*GIVEN MATERIAL*:
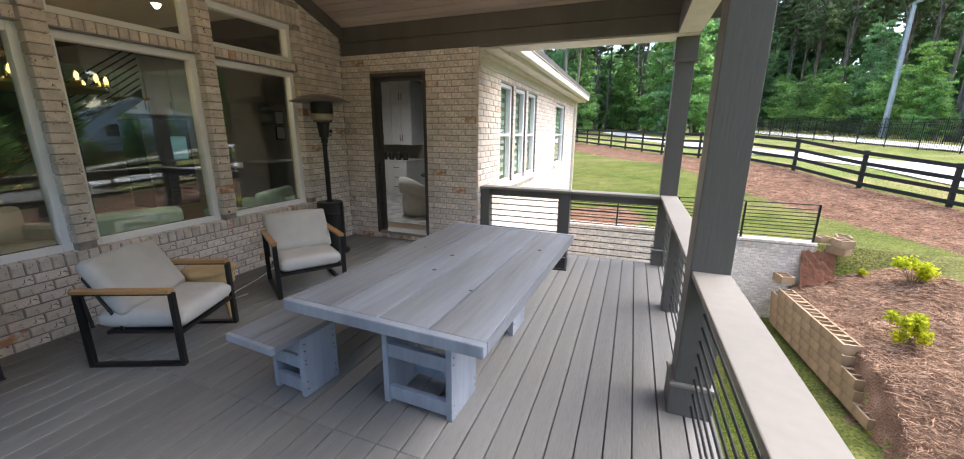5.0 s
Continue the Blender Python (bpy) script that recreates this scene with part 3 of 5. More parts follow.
box(_l, 0.28, 0.86, 3.285, 3.33, D_TOP - 0.2, D_TOP - 0.06, 0.003)
leaf = part("door_leaf", _l, DARKI, door)
for _z in (0.45, 1.25, 2.05):
    part("hinge", B(0.145, 0.165, 3.275, 3.295, _z, _z + 0.1, 0.002), CHROME, leaf)

# ---- side eave ----
eave = thing("eave", pose(0, 0, 0), "cream soffit, fascia and gutter along the side wall", "eave", kind="structure")
part("soffit", B(5.575, 14.9, CORNER_Y - 0.28, CORNER_Y + 0.02, 2.70, 2.72), TRIM, eave)
part("frieze_board", B(5.575, 14.4, CORNER_Y - 0.035, CORNER_Y - 0.013, 2.52, 2.70, 0.003), TRIM, eave)
part("crown_moulding", B(5.575, 14.4, CORNER_Y - 0.07, CORNER_Y - 0.036, 2.63, 2.70, 0.01), TRIM, eave)
part("fascia", B(5.985, 14.92, CORNER_Y - 0.30, CORNER_Y - 0.281, 2.68, 2.88, 0.003), TRIM, eave)
_g = bmesh.new()
box(_g, 5.985, 14.93, CORNER_Y - 0.40, CORNER_Y - 0.305, 2.75, 2.765)
box(_g, 5.985, 14.93, CORNER_Y - 0.415, CORNER_Y - 0.401, 2.75, 2.87, 0.004)
box(_g, 5.985, 14.93, CORNER_Y - 0.43, CORNER_Y - 0.38, 2.872, 2.885, 0.003)
part("gutter", _g, TRIM, eave)
part("downspout", B(14.28, 14.36, CORNER_Y - 0.1, CORNER_Y - 0.02, -1.0, 2.69, 0.01), TRIM, eave)
slab("side_roof", [(5.985, CORNER_Y - 0.42, 2.89), (14.95, CORNER_Y - 0.42, 2.89), (14.95, 8, 5.2), (5.985, 8, 5.2)], 0.1, ROOF, eave)


# ---- ceiling fan and fixtures ----
def ceiling_fan(x, y):
    o = thing("ceiling_fan", pose(x, y, 0), "bronze ceiling fan with amber lantern light", "fan")
    part("canopy", lathe([(0.075, 4.06), (0.07, 4.0), (0.03, 3.97)]), BLACK, o)
    part("downrod", T((0, 0, 3.42), (0, 0, 4.0), 0.014), BLACK, o)
    part("motor", lathe([(0.03, 3.44), (0.08, 3.42), (0.115, 3.36), (0.12, 3.28), (0.1, 3.24), (0.06, 3.22)]), BLACK, o, smooth=True)
    for i in range(5):
        a = 72 * i + 20
        bl = bmesh.new()
        box(bl, 0.2, 0.66, -0.065, 0.065, 3.30, 3.308, 0.003, Matrix.Rotation(radians(a), 4, "Z"))
        blade = part("blade", bl, mat_blade, o)
        part("blade_iron", B(0.09, 0.24, -0.018, 0.018, 3.285, 3.298, 0.003, Matrix.Rotation(radians(a), 4, "Z")), BLACK, blade)
    part("lantern_top", lathe([(0.06, 3.22), (0.09, 3.19), (0.135, 3.155), (0.14, 3.14), (0.1, 3.135)]), BLACK, o)
    g = part("lantern_glass", lathe([(0.088, 2.93), (0.096, 3.03), (0.09, 3.135)], 20), AMBER, o, "amber seeded glass")
    g.visible_shadow = False
    part("lantern_ring", lathe([(0.098, 2.915), (0.108, 2.925), (0.108, 2.94), (0.098, 2.945)]), BLACK, o)
    for i in range(6):
        a = math.pi * i / 3
        part("lantern_rib", T((0.103 * math.cos(a), 0.103 * math.sin(a), 2.93), (0.108 * math.cos(a), 0.108 * math.sin(a), 3.14), 0.005, n=6), BLACK, o)
    part("bulb", lathe([(0.001, 2.96), (0.022, 2.98), (0.026, 3.01), (0.014, 3.06), (0.012, 3.1)], 12), BULB, o)
    for i in range(4):
        a = math.pi * i / 2 + 0.4
        part("lantern_scroll", lathe([(0.001, -0.02), (0.02, -0.012), (0.024, 0.0), (0.02, 0.012), (0.001, 0.02)], 10, (0.165 * math.cos(a), 0.165 * math.sin(a), 3.17)), BLACK, o)
        part("scroll_arm", T((0.1 * math.cos(a), 0.1 * math.sin(a), 3.18), (0.16 * math.cos(a), 0.16 * math.sin(a), 3.17), 0.007, n=6), BLACK, o)
    wire("pull_chain", [(0.1, 0.05, 3.14), (0.1, 0.05, 2.9)], 0.002, BLACK, o)
    return o


mat_blade = mat("blade_wood", (0.20, 0.13, 0.09), rough=0.5, var=0.1)
AMBER = glassmat("amber_glass", (1.0, 0.72, 0.36))
ceiling_fan(RIDGE_X, 2.35)
lamp_fan = new("fan_light", bpy.data.lights.new("fan_light", "POINT"))
lamp_fan.data.energy, lamp_fan.data.color, lamp_fan.data.shadow_soft_size = 5, (1, 0.7, 0.35), 0.03
lamp_fan.location = (RIDGE_X, 2.35, 2.86)


def downlight(x, y, z, tilt=0.0):
    o = thing("recessed_downlight", Matrix.Translation((x, y, z)) @ Matrix.Rotation(tilt, 4, "Y"), "small round white recessed ceiling downlight", "downlight", "recessed downlights")
    part("trim_ring", lathe([(0.052, -0.006), (0.066, -0.008), (0.068, 0.0), (0.052, 0.0)]), WHITE, o)
    part("lens", lathe([(0.001, -0.0075), (0.051, -0.0065)]), CANL, o)
    return o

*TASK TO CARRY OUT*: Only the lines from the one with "Continue the Blender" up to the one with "0.1, ROOF, eave)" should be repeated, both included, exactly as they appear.

*REPLY TO THE EXERCISE*:
Continue the Blender Python (bpy) script that recreates this scene with part 3 of 5. More parts follow.
box(_l, 0.28, 0.86, 3.285, 3.33, D_TOP - 0.2, D_TOP - 0.06, 0.003)
leaf = part("door_leaf", _l, DARKI, door)
for _z in (0.45, 1.25, 2.05):
    part("hinge", B(0.145, 0.165, 3.275, 3.295, _z, _z + 0.1, 0.002), CHROME, leaf)

# ---- side eave ----
eave = thing("eave", pose(0, 0, 0), "cream soffit, fascia and gutter along the side wall", "eave", kind="structure")
part("soffit", B(5.575, 14.9, CORNER_Y - 0.28, CORNER_Y + 0.02, 2.70, 2.72), TRIM, eave)
part("frieze_board", B(5.575, 14.4, CORNER_Y - 0.035, CORNER_Y - 0.013, 2.52, 2.70, 0.003), TRIM, eave)
part("crown_moulding", B(5.575, 14.4, CORNER_Y - 0.07, CORNER_Y - 0.036, 2.63, 2.70, 0.01), TRIM, eave)
part("fascia", B(5.985, 14.92, CORNER_Y - 0.30, CORNER_Y - 0.281, 2.68, 2.88, 0.003), TRIM, eave)
_g = bmesh.new()
box(_g, 5.985, 14.93, CORNER_Y - 0.40, CORNER_Y - 0.305, 2.75, 2.765)
box(_g, 5.985, 14.93, CORNER_Y - 0.415, CORNER_Y - 0.401, 2.75, 2.87, 0.004)
box(_g, 5.985, 14.93, CORNER_Y - 0.43, CORNER_Y - 0.38, 2.872, 2.885, 0.003)
part("gutter", _g, TRIM, eave)
part("downspout", B(14.28, 14.36, CORNER_Y - 0.1, CORNER_Y - 0.02, -1.0, 2.69, 0.01), TRIM, eave)
slab("side_roof", [(5.985, CORNER_Y - 0.42, 2.89), (14.95, CORNER_Y - 0.42, 2.89), (14.95, 8, 5.2), (5.985, 8, 5.2)], 0.1, ROOF, eave)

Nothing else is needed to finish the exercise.